***** Data section *****

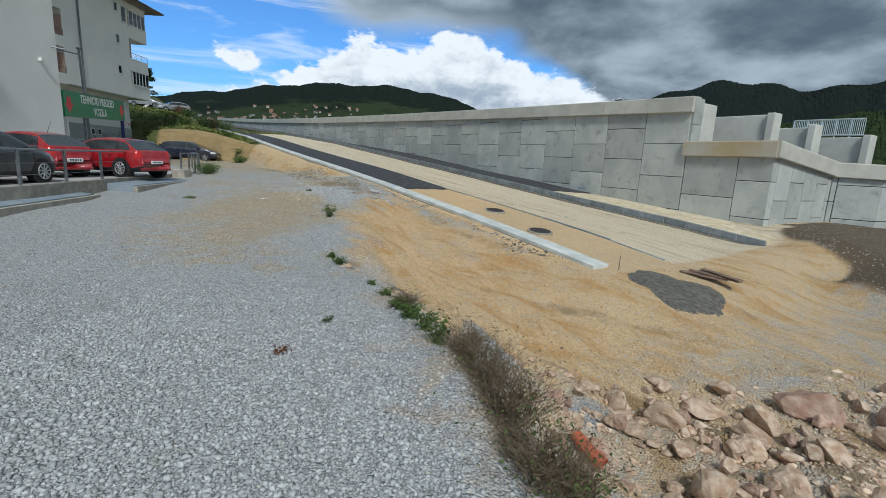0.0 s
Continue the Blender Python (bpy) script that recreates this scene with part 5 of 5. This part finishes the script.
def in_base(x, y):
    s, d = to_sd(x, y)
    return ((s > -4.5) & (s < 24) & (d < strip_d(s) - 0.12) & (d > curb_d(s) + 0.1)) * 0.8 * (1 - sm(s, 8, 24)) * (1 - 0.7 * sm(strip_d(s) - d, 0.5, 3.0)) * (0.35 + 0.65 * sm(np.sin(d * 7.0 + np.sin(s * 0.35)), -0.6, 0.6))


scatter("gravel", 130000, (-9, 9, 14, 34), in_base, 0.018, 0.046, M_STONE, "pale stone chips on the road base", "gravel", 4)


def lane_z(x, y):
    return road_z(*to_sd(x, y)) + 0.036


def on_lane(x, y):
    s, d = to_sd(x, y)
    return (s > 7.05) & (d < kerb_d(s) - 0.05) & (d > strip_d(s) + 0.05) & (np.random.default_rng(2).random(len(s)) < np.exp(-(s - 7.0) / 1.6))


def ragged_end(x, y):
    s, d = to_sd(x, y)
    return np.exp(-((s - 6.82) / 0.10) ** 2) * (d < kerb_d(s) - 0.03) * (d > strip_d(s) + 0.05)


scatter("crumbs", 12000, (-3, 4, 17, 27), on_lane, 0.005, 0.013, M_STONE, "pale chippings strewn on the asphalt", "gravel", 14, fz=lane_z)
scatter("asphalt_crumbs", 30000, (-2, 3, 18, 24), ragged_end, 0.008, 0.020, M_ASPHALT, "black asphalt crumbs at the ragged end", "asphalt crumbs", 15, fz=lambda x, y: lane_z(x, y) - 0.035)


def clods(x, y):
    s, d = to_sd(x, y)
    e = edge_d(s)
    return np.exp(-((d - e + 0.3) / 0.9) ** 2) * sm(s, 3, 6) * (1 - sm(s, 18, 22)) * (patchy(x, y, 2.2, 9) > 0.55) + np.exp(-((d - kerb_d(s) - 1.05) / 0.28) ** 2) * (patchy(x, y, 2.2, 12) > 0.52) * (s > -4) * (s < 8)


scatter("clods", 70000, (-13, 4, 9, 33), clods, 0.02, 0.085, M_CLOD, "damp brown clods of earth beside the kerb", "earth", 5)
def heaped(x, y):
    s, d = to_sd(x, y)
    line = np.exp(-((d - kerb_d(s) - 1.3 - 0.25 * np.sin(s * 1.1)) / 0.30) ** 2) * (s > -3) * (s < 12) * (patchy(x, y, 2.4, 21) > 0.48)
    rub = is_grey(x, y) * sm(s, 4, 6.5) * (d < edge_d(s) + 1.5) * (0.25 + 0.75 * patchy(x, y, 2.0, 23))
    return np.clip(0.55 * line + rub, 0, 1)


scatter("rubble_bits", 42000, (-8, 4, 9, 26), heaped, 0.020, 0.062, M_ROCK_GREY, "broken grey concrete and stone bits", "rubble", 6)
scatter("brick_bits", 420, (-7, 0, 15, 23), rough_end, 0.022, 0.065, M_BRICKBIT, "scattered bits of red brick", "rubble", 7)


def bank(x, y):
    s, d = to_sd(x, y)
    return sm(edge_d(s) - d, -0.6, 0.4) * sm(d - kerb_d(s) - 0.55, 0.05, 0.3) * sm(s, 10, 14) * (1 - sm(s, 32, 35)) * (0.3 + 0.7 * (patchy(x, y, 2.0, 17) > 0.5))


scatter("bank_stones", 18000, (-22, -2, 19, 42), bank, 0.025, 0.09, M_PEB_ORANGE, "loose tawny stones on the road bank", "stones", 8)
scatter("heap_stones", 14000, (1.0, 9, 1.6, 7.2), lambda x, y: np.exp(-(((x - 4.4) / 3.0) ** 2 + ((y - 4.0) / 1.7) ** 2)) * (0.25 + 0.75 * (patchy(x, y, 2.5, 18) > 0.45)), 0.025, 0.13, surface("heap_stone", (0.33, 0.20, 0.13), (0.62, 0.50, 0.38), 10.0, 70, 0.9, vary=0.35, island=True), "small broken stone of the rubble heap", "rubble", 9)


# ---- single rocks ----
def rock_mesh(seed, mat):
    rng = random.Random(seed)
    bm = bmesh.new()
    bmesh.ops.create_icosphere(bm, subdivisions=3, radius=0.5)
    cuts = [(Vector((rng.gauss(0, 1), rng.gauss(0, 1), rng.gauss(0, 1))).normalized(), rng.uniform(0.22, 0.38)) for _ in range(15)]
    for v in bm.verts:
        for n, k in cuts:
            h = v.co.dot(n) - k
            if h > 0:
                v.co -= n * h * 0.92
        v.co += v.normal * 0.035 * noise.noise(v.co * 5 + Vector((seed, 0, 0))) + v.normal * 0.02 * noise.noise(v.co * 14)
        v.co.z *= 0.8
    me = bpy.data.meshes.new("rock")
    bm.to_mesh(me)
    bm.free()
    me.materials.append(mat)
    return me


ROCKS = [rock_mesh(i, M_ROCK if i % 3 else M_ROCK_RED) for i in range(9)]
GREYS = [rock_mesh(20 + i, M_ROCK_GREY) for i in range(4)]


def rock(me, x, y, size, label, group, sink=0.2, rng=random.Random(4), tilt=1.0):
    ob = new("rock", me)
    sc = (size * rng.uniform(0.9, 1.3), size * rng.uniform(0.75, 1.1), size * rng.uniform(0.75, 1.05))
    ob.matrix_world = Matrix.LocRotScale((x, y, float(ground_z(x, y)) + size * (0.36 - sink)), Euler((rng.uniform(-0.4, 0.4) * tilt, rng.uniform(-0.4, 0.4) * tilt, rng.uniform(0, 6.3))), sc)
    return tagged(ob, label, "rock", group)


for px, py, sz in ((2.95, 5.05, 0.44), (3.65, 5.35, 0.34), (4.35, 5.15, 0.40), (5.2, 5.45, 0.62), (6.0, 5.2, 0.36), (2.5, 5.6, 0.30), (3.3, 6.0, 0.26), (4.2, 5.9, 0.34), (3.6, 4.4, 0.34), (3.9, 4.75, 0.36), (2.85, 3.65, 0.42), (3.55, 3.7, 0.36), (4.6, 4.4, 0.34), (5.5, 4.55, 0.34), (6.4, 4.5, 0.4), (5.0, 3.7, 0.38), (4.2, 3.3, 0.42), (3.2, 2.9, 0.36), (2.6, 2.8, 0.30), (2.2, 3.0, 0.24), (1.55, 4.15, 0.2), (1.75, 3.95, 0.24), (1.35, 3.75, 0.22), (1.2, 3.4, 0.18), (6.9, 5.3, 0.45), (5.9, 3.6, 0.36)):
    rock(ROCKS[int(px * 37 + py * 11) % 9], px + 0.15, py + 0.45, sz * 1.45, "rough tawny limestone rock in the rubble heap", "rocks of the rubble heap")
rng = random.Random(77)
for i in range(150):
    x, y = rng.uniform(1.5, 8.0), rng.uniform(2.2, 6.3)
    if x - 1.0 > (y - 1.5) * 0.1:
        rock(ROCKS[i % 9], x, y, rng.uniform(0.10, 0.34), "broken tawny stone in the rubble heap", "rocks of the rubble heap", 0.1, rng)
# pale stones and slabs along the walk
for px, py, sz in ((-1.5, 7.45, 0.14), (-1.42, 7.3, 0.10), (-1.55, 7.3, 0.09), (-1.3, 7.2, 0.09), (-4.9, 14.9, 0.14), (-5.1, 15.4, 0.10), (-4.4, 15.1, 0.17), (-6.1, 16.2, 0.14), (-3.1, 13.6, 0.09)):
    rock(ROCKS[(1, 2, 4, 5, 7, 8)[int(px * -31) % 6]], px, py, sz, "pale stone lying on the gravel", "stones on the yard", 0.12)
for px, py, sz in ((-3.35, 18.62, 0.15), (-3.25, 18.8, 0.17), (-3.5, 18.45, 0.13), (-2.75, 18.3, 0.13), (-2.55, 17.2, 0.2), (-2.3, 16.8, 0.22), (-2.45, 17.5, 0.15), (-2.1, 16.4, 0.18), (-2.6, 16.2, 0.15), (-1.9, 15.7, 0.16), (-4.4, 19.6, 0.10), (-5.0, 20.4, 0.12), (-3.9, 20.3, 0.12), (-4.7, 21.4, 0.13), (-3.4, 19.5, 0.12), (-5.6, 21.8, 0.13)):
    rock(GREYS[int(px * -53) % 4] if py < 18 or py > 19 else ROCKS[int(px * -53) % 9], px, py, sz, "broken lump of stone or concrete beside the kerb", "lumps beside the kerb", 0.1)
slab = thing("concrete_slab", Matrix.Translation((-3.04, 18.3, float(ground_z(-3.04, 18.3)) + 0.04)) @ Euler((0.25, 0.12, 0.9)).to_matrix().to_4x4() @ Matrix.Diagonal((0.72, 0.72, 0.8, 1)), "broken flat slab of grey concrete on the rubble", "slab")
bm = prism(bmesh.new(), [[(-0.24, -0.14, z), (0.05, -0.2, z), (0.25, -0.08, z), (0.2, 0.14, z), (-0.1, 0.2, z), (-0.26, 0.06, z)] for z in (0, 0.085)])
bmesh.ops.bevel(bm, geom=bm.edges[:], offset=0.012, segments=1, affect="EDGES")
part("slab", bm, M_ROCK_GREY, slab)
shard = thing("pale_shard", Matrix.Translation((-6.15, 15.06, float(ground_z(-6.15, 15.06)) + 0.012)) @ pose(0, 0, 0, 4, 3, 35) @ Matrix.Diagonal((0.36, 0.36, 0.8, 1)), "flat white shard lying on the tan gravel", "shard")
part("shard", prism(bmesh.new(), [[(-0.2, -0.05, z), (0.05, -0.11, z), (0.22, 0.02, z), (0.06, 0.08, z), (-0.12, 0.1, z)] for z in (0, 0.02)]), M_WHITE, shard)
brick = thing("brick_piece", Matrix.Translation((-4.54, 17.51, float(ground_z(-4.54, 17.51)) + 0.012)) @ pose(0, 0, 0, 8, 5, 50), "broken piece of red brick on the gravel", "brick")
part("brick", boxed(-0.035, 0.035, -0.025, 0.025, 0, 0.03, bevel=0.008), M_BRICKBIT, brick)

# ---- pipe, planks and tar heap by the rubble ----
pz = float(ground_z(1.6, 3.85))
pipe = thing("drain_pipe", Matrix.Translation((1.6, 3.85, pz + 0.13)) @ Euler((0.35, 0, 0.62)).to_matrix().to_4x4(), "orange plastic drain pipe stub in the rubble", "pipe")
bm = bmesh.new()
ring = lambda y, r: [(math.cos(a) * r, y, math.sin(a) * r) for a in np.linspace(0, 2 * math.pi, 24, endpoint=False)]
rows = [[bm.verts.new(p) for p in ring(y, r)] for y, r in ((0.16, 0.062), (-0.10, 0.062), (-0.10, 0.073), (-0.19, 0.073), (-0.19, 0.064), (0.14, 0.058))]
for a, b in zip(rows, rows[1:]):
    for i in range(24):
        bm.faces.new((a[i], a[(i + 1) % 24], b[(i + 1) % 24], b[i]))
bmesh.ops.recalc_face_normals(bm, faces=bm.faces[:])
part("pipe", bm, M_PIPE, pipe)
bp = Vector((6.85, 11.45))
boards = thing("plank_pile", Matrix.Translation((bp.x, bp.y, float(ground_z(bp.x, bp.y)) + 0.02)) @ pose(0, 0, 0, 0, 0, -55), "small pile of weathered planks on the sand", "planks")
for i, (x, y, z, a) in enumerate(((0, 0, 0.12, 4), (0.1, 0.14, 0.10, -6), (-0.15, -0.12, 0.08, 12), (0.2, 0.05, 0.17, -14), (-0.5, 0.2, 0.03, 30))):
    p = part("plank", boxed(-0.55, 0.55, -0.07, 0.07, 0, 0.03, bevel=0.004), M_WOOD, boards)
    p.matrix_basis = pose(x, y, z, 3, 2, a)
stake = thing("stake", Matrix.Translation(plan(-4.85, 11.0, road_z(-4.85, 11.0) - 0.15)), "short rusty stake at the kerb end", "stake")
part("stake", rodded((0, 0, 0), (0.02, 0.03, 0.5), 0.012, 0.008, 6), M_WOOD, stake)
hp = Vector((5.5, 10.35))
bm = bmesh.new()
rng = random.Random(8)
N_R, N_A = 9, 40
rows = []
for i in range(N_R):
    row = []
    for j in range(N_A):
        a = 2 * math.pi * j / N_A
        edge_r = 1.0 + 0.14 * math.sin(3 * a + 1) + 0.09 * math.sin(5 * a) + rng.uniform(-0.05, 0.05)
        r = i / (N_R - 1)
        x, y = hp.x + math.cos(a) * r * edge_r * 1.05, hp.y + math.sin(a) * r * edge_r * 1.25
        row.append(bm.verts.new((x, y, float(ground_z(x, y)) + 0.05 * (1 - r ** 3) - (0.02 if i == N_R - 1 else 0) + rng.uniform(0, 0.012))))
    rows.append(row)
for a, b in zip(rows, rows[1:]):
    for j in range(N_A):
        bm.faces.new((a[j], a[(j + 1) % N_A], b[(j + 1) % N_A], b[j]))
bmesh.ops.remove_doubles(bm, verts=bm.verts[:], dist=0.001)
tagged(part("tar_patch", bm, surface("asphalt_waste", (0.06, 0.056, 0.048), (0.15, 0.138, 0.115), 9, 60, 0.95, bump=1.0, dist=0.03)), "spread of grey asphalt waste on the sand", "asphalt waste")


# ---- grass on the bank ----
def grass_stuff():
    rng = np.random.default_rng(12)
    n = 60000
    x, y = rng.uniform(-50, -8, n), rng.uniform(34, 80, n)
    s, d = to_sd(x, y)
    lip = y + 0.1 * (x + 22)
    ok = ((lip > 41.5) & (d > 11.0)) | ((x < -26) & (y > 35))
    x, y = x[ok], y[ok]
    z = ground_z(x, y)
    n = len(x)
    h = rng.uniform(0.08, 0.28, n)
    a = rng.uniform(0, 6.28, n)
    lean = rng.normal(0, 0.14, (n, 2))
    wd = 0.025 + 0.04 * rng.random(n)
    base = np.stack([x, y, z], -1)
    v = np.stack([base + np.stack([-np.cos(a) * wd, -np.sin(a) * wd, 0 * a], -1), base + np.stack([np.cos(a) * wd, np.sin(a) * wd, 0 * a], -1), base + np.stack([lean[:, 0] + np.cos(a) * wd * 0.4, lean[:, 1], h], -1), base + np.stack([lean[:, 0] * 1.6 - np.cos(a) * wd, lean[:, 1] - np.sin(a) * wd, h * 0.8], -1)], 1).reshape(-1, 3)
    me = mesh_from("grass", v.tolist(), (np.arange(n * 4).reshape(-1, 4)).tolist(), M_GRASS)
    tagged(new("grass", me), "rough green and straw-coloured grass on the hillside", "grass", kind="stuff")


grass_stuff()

*****

■ Exercise requirements ■
Extract and output the part that opens with the line containing "Continue the Blender" and closes with the line containing "return np.exp(-((d - e", unchanged, ends included.

■ The output ■
Continue the Blender Python (bpy) script that recreates this scene with part 5 of 5. This part finishes the script.
def in_base(x, y):
    s, d = to_sd(x, y)
    return ((s > -4.5) & (s < 24) & (d < strip_d(s) - 0.12) & (d > curb_d(s) + 0.1)) * 0.8 * (1 - sm(s, 8, 24)) * (1 - 0.7 * sm(strip_d(s) - d, 0.5, 3.0)) * (0.35 + 0.65 * sm(np.sin(d * 7.0 + np.sin(s * 0.35)), -0.6, 0.6))


scatter("gravel", 130000, (-9, 9, 14, 34), in_base, 0.018, 0.046, M_STONE, "pale stone chips on the road base", "gravel", 4)


def lane_z(x, y):
    return road_z(*to_sd(x, y)) + 0.036


def on_lane(x, y):
    s, d = to_sd(x, y)
    return (s > 7.05) & (d < kerb_d(s) - 0.05) & (d > strip_d(s) + 0.05) & (np.random.default_rng(2).random(len(s)) < np.exp(-(s - 7.0) / 1.6))


def ragged_end(x, y):
    s, d = to_sd(x, y)
    return np.exp(-((s - 6.82) / 0.10) ** 2) * (d < kerb_d(s) - 0.03) * (d > strip_d(s) + 0.05)


scatter("crumbs", 12000, (-3, 4, 17, 27), on_lane, 0.005, 0.013, M_STONE, "pale chippings strewn on the asphalt", "gravel", 14, fz=lane_z)
scatter("asphalt_crumbs", 30000, (-2, 3, 18, 24), ragged_end, 0.008, 0.020, M_ASPHALT, "black asphalt crumbs at the ragged end", "asphalt crumbs", 15, fz=lambda x, y: lane_z(x, y) - 0.035)


def clods(x, y):
    s, d = to_sd(x, y)
    e = edge_d(s)
    return np.exp(-((d - e + 0.3) / 0.9) ** 2) * sm(s, 3, 6) * (1 - sm(s, 18, 22)) * (patchy(x, y, 2.2, 9) > 0.55) + np.exp(-((d - kerb_d(s) - 1.05) / 0.28) ** 2) * (patchy(x, y, 2.2, 12) > 0.52) * (s > -4) * (s < 8)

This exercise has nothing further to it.